AI and quality in official statistics
Conference
65th ISI World Statistics Congress 2025
Format: IPS Abstract - WSC 2025
Keywords: "statistical_quality_control, artificial intelligence
Session: IPS 889 - From Theory to Practice - Implementing Generative AI in Statistical Organizations
Thursday 9 October 2 p.m. - 3:40 p.m. (Europe/Amsterdam)
Abstract
Artificial intelligence (AI) is an emerging software technology that can undertake tasks that would traditionally require human intelligence. In this paper, we explore the use of generative AI and large language models in official statistics. We focus on quality assurance and consider how the quality assurance of AI-assisted work aligns with traditional assurance frameworks and standards. We draw on some exploratory case studies from the UK Office for National Statistics.
Our focus here is on Large Language Models (LLMs) which use generative neural networks trained on large volumes of information. LLMs can perform a wide range of tasks with direct application for official statistics, including writing code, giving advice, answering questions, summarising or transcribing conversations and documents, translating languages, designing survey questions, or performing data analysis. The technology is evolving at an increasing pace, with significant step changes in performance over periods of a few months.

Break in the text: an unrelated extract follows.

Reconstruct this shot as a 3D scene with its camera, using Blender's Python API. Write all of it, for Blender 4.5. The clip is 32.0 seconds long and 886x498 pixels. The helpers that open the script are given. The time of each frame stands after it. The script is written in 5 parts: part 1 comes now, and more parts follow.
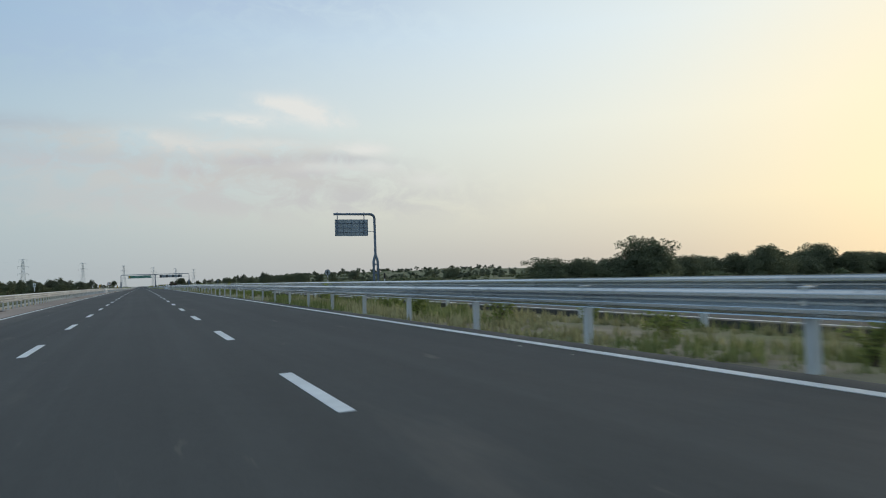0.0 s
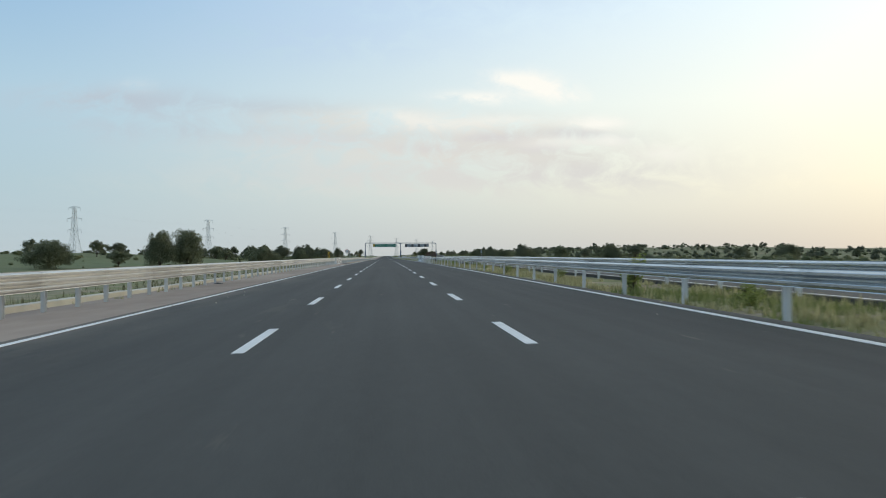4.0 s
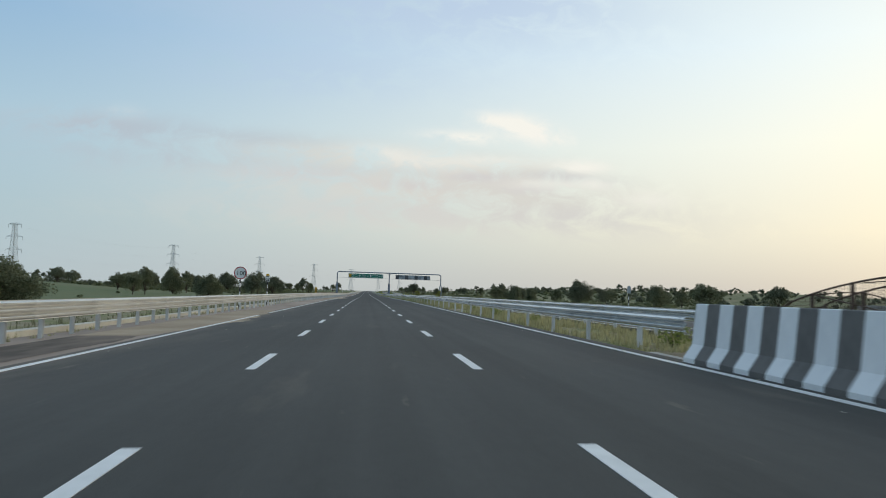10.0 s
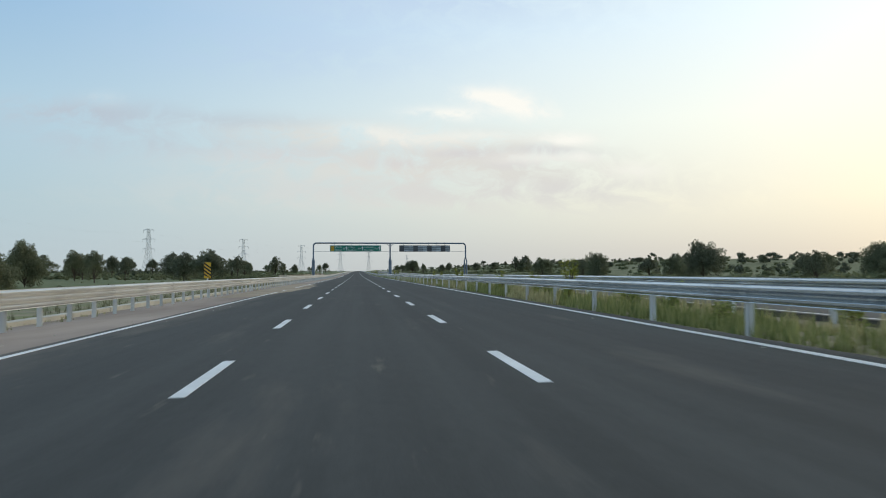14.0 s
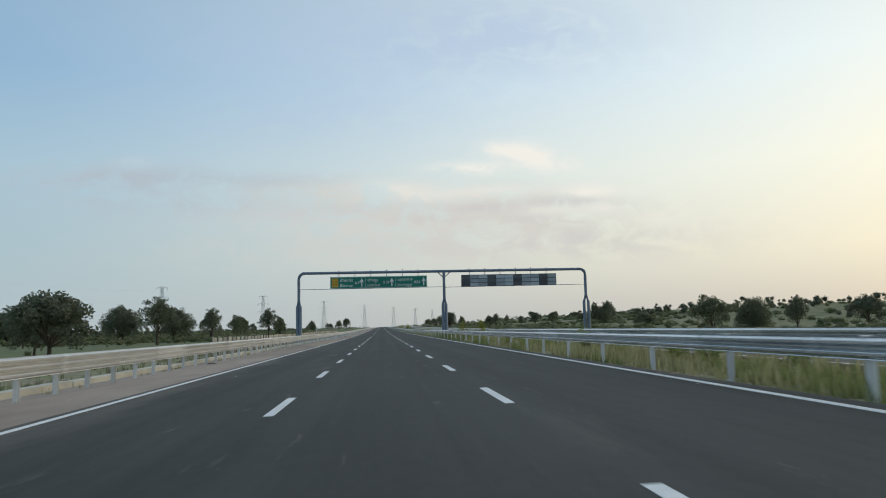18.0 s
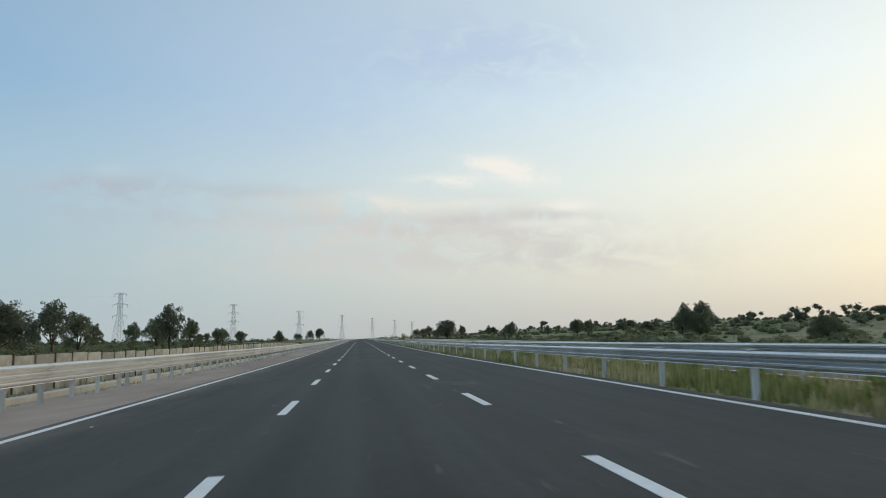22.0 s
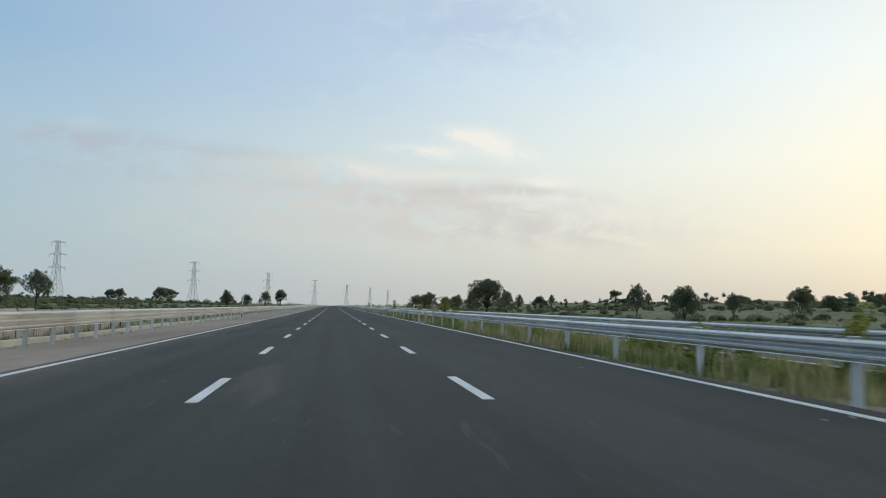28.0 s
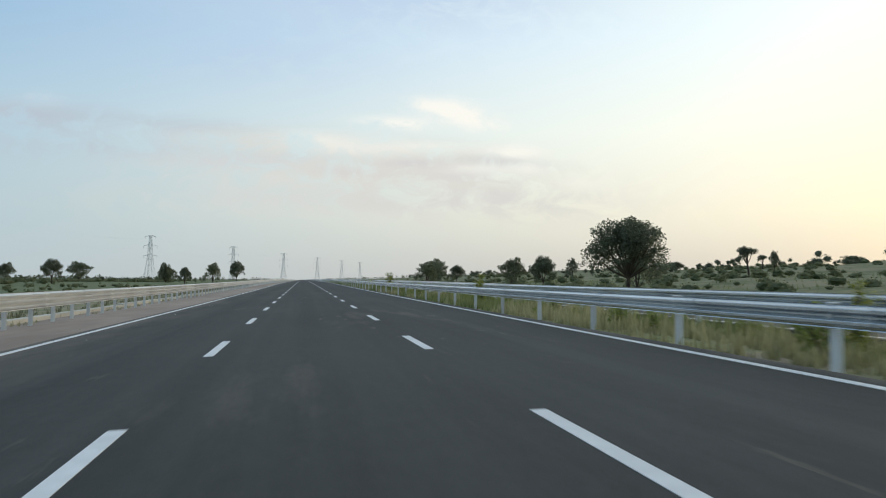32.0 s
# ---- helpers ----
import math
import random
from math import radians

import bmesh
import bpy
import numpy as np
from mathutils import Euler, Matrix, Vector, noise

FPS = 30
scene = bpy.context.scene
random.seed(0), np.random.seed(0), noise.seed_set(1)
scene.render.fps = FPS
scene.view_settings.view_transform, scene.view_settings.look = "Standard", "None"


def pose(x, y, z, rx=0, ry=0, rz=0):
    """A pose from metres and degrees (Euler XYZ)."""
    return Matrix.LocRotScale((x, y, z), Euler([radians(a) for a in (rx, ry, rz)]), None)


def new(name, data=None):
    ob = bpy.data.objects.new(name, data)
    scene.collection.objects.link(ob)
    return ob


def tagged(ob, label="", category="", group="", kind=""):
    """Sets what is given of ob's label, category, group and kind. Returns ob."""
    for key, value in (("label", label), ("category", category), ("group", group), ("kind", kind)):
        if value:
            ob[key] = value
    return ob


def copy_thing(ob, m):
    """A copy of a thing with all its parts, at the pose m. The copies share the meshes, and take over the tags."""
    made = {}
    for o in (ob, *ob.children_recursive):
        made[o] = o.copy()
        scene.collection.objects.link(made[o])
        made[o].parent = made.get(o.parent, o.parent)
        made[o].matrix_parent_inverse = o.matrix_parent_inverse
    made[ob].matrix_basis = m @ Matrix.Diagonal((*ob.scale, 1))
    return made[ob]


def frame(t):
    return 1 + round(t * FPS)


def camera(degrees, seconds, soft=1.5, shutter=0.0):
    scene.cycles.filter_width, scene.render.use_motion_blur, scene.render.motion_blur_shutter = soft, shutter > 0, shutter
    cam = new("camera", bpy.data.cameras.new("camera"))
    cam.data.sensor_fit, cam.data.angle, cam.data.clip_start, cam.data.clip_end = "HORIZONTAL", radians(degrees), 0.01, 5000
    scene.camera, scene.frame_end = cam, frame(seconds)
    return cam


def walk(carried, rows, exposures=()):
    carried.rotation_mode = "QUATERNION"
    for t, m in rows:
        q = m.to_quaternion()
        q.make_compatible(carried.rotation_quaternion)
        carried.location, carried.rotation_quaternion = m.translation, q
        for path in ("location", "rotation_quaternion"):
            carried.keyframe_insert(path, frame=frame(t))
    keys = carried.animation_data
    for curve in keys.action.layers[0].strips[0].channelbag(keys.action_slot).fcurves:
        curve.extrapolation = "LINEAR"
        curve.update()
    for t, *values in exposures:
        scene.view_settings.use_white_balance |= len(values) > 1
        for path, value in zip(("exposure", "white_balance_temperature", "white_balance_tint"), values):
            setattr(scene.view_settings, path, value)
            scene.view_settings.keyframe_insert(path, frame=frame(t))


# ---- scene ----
cam = camera(63.16, 32.0, soft=1.0, shutter=0.15)
# seconds, x, y, z, pitch, roll, yaw: a car in the middle lane, speeding up from 18 to 24 m/s
PATH = [
    (0.0, 0.20, -6.40, 1.225, 2.15, 1.92, -22.71),
    (0.5, 0.19, 2.87, 1.240, 2.20, 1.72, -21.20),
    (1.0, 0.18, 12.15, 1.253, 2.14, 1.52, -19.29),
    (1.5, 0.16, 22.26, 1.265, 1.93, 1.36, -17.20),
    (2.0, 0.13, 32.47, 1.276, 1.73, 0.71, -14.80),
    (2.5, 0.09, 42.17, 1.292, 1.40, 0.39, -12.09),
    (3.0, 0.05, 51.82, 1.307, 1.18, -0.14, -9.47),
    (3.5, 0.02, 61.76, 1.313, 0.85, -0.37, -6.77),
    (4.0, -0.01, 71.71, 1.318, 0.52, 0.11, -4.57),
    (4.5, -0.02, 82.41, 1.330, 0.10, 0.00, -3.17),
    (6.5, -0.07, 122.76, 1.376, 0.30, -0.49, -3.85),
    (7.0, -0.08, 133.21, 1.387, 0.83, -1.03, -3.84),
    (7.5, -0.08, 143.00, 1.380, 1.10, -1.52, -3.59),
    (8.0, -0.08, 152.90, 1.372, 1.27, -1.94, -3.30),
    (8.5, -0.07, 163.40, 1.389, 1.43, -2.36, -3.45),
    (9.0, -0.05, 174.30, 1.363, 2.36, -2.25, -4.36),
    (9.5, 0.01, 184.97, 1.385, 3.23, -1.62, -5.24),
    (10.0, -0.04, 194.88, 1.387, 3.51, -1.87, -6.07),
    (11.0, -0.07, 215.94, 1.231, 1.39, -1.50, -6.61),
    (12.0, -0.11, 237.90, 1.250, -0.33, -1.15, -6.56),
    (13.0, -0.07, 258.67, 1.252, 0.57, -0.13, -6.66),
    (13.5, -0.08, 269.48, 1.224, 1.22, 0.00, -6.80),
    (15.5, -0.12, 313.40, 1.114, 2.95, 0.80, -6.40),
    (16.0, -0.13, 323.93, 1.086, 3.58, 0.88, -6.04),
    (16.5, -0.11, 334.30, 1.062, 4.42, 0.95, -5.53),
    (17.0, -0.09, 345.57, 1.038, 5.20, 1.41, -5.12),
    (17.5, -0.11, 355.99, 0.997, 5.67, 1.52, -4.88),
    (18.0, -0.12, 366.53, 0.955, 6.05, 1.33, -4.85),
    (18.5, -0.16, 377.86, 0.918, 6.68, 1.02, -4.69),
    (19.0, -0.21, 389.23, 0.882, 7.51, 1.00, -4.64),
    (20.0, -0.31, 410.52, 0.786, 8.53, 0.99, -4.56),
    (20.5, -0.36, 421.86, 0.752, 8.25, 0.51, -4.95),
    (21.0, -0.40, 433.21, 0.718, 7.57, 0.73, -5.44),
    (21.5, -0.44, 443.88, 0.691, 6.94, 1.33, -6.05),
    (22.0, -0.48, 454.54, 0.664, 7.00, 0.84, -6.56),
    (22.5, -0.47, 465.69, 0.635, 6.76, 0.64, -6.88),
    (23.0, -0.45, 477.10, 0.607, 6.41, 1.05, -7.30),
    (23.5, -0.44, 488.81, 0.577, 5.72, 0.63, -8.02),
    (24.0, -0.42, 500.51, 0.549, 5.13, 1.11, -8.64),
    (24.5, -0.38, 511.90, 0.542, 4.86, 0.20, -9.25),
    (26.5, -0.21, 557.80, 0.513, 4.75, -0.90, -10.28),
    (27.0, -0.17, 569.45, 0.506, 4.53, -0.93, -9.81),
    (27.5, -0.18, 581.51, 0.518, 4.49, -1.30, -9.20),
    (28.0, -0.19, 593.57, 0.530, 4.74, -1.66, -8.68),
    (28.5, -0.19, 605.11, 0.565, 5.00, -1.82, -8.39),
    (29.0, -0.20, 616.62, 0.599, 5.06, -1.57, -8.41),
    (29.5, -0.19, 628.43, 0.594, 5.00, -0.70, -8.51),
    (30.0, -0.18, 640.49, 0.588, 4.34, -0.13, -9.01),
    (30.5, -0.21, 653.01, 0.603, 3.53, 0.21, -10.02),
    (31.0, -0.25, 665.52, 0.618, 2.93, 0.16, -10.53),
    (31.5, -0.29, 677.42, 0.638, 2.62, -0.05, -11.00),
    (32.0, -0.33, 689.33, 0.658, 2.50, -0.36, -10.98),
]
EXPOSURE = [(0, -0.13, 6200, 10), (2, 0.02, 6350, 10), (4, 0.2, 6450, 10), (8.5, 0.2, 6450, 10), (10, 0.1, 6500, 10), (12, 0.2, 6400, 10), (13.5, 0.2, 6400, 10), (16, 0.07, 6500, 10), (19, 0.03, 6500, 10), (24, 0.03, 6450, 10), (30, 0.06, 6450, 10), (32, 0.17, 6450, 10)]
walk(cam, [(t, pose(x, y, z, 90 + pitch, roll, yaw)) for t, x, y, z, pitch, roll, yaw in PATH], EXPOSURE)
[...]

Frameworks for assessing, validating, and assuring the quality of large language models and their outputs in the context of analysis and statistics are still emerging, although many metrics have been suggested. As National Statistical Institutes begin to incorporate AI into our work, how might we assure quality while making sure that we maintain quality and transparency?
Our paper discusses the approach taken to AI adoption at the UK Office for National Statistics. We have taken a controlled and phased approach. We are starting with an evidence-gathering stage, understanding quality risks, their impact and likelihood. This includes the evaluation of a series of prototype use cases which address potential applications of AI for official statistics. Case studies include the automatic generation of survey questions, improving data linkage using Large Language Models, extracting text from PDF files and supporting developers as they generate statistical code. We explore these examples in the paper and draw out key lessons.
A significant challenge is the lack of agreed and standardised frameworks for evaluating the specification, performance, and output of LLM-generated analytical content in the context of official statistics. There are robust quality assurance frameworks for analysis already in place, but those may need to be adapted to consider specific challenges related to AI deployment. We reflect on how well our generic assurance frameworks have been able to deal with the challenges of AI quality assurance in the context of our exploratory work and draw out common themes.